Chief among the concerns were people using lochshores as a toilet, felling trees for firewood, abandoning of entire campsites and summer-long, unauthorised caravan encampments in laybys with no facilities.

In his report to the Board, Gordon Watson, chief executive of Loch Lomond & The Trossachs National Park Authority, said: "Among the many magnificent landscapes in the National Park, the lochs and loch shores stand out as perhaps our most distinctive and memorable natural attractions and, therefore, deserve particular attention and care.

"These proposals recognise our responsibility to promote access and recreation in the Park, and take a measured and proportionate approach designed to protect the lochshore environments under threat, while delivering enhanced camping provision."

"These recommendations build on the significant success of the balanced package of measures to tackle the same issues on east Loch Lomond since 2011, as well as years of evidence gathered from Ranger patrols and from Operation Ironworks with Police Scotland."

Police say that the restrictions introduced to East Loch Lomond have helped cut antisocial behaviour by 81 per cent.

Davie Flynn, chief superintendent, Police Scotland, said the force was generally supportive of the introduction of a byelaw replicating the purpose and spirit of the existing east Loch Lomond byelaw in other parts of the National Park where visitor pressure, crime and antisocial behaviour is affecting safety, quality of life and the environment.

He said: "This support extends only when implemented as part of a suite of wider measures such as those introduced from 2011 in east Loch Lomond."

The proposals have also been welcomed by the local community, with Richard Graham, local business owner and member of St Fillans Community Council, saying: "It is quite clear when you look at the transformation at East Loch Lomond, that the legislation works.

"People who come to enjoy themselves and use the Park for the numerous activities available here, have nothing to fear from these changes.
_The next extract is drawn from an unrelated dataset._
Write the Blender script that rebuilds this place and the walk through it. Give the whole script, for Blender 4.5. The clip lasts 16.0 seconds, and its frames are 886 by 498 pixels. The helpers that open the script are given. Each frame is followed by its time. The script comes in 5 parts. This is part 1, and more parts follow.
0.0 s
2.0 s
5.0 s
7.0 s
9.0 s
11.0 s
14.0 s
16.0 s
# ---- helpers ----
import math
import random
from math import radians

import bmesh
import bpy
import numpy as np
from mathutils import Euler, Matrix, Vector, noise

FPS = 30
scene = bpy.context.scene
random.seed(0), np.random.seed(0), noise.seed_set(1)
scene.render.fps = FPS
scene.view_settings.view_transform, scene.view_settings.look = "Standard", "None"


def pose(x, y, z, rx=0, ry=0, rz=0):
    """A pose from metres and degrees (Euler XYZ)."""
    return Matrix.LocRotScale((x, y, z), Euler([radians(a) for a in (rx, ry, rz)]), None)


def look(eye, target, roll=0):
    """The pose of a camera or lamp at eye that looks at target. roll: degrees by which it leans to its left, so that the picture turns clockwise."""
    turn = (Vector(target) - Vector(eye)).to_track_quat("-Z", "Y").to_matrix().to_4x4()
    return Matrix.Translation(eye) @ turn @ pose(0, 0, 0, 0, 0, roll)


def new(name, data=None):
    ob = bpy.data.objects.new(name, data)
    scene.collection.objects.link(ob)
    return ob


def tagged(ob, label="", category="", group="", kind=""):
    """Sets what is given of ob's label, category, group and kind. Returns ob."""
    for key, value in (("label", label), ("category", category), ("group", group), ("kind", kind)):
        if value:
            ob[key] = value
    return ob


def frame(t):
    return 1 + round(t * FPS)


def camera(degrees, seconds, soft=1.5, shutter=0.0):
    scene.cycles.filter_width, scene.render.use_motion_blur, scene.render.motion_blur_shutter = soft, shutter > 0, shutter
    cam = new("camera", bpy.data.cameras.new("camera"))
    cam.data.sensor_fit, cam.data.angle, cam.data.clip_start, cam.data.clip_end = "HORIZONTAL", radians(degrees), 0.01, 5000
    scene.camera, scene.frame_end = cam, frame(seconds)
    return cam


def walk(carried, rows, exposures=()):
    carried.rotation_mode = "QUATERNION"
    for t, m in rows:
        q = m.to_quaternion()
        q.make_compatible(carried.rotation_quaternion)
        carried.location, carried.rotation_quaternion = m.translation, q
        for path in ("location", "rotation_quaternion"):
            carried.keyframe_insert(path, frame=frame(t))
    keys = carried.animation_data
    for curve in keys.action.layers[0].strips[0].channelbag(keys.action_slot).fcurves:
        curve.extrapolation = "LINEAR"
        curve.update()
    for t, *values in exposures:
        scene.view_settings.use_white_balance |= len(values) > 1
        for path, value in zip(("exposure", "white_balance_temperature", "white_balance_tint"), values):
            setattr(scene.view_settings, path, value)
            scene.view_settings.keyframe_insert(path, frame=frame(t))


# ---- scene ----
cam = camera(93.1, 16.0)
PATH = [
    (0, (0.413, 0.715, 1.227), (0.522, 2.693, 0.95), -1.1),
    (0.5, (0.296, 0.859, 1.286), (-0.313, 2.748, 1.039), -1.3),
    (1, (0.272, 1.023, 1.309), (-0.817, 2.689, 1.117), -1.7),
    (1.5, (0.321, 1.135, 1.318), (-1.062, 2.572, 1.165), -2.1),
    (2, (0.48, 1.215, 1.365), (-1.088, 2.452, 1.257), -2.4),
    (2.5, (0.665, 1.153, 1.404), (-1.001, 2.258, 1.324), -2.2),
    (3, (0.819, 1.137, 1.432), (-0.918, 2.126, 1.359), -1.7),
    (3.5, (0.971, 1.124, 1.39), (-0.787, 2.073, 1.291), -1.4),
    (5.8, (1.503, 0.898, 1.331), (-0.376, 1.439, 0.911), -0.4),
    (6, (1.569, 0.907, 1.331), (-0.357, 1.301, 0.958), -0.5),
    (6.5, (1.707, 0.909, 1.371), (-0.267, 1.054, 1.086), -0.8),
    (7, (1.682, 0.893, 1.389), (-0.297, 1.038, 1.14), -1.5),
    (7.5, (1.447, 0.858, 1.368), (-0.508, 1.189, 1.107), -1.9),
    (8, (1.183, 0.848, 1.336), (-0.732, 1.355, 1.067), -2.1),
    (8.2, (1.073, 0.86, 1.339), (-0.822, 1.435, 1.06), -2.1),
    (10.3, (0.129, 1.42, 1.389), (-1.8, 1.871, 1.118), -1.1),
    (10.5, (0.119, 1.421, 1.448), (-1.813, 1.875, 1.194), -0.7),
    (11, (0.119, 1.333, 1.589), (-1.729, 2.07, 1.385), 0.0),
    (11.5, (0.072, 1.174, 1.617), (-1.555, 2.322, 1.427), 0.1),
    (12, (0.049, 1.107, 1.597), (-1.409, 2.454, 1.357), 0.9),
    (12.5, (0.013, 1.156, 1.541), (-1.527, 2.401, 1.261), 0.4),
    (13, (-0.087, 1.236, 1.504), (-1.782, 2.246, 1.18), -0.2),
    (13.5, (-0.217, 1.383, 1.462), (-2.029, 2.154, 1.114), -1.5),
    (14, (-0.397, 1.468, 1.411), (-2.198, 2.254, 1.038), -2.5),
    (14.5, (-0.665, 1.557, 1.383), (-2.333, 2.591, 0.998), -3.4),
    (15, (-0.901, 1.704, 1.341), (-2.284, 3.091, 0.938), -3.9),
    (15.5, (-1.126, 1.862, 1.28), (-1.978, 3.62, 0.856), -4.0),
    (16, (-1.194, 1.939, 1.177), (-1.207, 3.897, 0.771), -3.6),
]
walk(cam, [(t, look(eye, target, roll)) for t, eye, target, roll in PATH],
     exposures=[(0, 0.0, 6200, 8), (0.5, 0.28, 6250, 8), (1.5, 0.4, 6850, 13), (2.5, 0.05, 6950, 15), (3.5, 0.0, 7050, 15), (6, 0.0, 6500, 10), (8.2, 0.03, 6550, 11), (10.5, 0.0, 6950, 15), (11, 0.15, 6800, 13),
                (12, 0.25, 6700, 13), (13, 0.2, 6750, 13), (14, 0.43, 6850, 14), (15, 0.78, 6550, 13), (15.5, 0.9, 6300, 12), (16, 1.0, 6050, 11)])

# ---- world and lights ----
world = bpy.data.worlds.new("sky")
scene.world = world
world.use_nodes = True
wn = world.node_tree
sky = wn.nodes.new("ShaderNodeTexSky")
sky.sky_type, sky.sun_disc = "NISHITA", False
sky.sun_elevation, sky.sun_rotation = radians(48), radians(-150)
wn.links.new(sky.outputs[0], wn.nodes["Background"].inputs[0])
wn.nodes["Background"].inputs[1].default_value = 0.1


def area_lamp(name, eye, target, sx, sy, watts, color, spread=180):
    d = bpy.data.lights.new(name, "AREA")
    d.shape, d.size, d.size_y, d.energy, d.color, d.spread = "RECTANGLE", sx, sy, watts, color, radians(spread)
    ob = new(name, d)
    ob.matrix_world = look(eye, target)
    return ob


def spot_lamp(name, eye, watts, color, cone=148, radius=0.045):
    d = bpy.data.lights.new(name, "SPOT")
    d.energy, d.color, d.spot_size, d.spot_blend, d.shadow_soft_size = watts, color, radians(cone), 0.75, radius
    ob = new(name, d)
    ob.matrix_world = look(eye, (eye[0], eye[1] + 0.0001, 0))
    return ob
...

Quite the reverse, these changes mean that visitors will be able to have a significantly better experience."

"It's heart-breaking to see the damage being done to such a beautiful area, the rubbish being left here and the constant anti-social behaviour.

Kim Proven, chair of Loch Earn Tourism Initiative (LETI) added: "Repeat business is essential in tourism so I am right behind the Park Authority's aims to bring in changes which will help keep this special place beautiful so that everyone can enjoy it.
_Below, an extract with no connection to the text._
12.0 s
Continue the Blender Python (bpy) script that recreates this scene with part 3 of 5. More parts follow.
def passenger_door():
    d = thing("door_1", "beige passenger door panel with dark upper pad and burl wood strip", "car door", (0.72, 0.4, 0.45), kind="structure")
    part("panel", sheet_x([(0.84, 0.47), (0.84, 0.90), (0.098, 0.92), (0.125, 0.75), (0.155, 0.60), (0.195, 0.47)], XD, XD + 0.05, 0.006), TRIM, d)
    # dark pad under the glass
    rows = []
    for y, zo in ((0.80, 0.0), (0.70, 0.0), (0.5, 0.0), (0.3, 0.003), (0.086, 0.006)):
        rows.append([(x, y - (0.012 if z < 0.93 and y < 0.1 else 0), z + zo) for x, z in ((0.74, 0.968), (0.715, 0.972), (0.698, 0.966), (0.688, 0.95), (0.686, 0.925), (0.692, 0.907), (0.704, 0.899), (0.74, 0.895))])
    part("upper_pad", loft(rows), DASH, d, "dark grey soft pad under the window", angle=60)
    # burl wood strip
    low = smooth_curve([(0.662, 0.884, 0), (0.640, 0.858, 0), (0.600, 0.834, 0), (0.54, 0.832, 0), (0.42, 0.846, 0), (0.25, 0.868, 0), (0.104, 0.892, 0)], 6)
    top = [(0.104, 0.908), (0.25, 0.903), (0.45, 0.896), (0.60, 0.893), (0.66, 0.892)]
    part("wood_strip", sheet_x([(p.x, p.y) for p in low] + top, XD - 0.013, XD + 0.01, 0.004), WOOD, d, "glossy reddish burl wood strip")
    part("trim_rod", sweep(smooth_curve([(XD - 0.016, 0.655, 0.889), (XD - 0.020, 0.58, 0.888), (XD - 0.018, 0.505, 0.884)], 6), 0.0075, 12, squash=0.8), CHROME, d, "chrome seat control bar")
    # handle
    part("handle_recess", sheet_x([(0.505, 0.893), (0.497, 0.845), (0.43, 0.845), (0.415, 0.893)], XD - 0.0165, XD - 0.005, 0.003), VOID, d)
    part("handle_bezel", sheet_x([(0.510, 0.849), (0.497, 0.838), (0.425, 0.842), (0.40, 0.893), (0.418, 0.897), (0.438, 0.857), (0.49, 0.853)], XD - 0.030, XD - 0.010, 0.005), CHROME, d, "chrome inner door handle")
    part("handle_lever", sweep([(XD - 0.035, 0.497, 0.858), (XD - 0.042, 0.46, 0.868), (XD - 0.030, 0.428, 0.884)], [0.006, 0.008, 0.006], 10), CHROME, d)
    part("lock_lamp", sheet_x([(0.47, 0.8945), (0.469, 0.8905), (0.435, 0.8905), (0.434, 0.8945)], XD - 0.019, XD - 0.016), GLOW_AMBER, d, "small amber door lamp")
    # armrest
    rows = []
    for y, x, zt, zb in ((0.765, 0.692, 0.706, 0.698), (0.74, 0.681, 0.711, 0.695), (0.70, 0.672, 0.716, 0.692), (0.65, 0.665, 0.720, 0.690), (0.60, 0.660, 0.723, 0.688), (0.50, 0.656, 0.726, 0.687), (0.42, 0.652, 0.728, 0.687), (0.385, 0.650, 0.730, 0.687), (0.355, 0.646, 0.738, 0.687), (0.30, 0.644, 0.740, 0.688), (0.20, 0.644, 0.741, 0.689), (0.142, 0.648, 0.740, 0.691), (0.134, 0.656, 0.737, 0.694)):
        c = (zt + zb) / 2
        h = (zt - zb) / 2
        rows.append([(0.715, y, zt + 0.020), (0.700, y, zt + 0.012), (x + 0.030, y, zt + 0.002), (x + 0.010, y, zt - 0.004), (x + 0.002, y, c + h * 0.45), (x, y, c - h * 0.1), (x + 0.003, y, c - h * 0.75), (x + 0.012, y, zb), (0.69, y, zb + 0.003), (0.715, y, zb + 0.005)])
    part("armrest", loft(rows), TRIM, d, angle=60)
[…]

"Our local economy relies on tourism from both day trippers and those coming from further afield, so we want them to have an outstanding experience that is fitting of a National Park."

However, outdoor activities groups have spoken of their disappointment over the proposals, which they fear will block access to the park.

Andrea Partridge, Access Officer for the The Mountaineering Council of Scotland, said: "Many thousands of people will be affected by these proposals, from the climber and walker to touring cyclists and kayakers.

"The Land Reform (Scotland) Act 2003 was a landmark piece of legislation and yet it is being eroded by a National Park Authority which has a primary aim to promote understanding and enjoyment of the special qualities of the area by the public."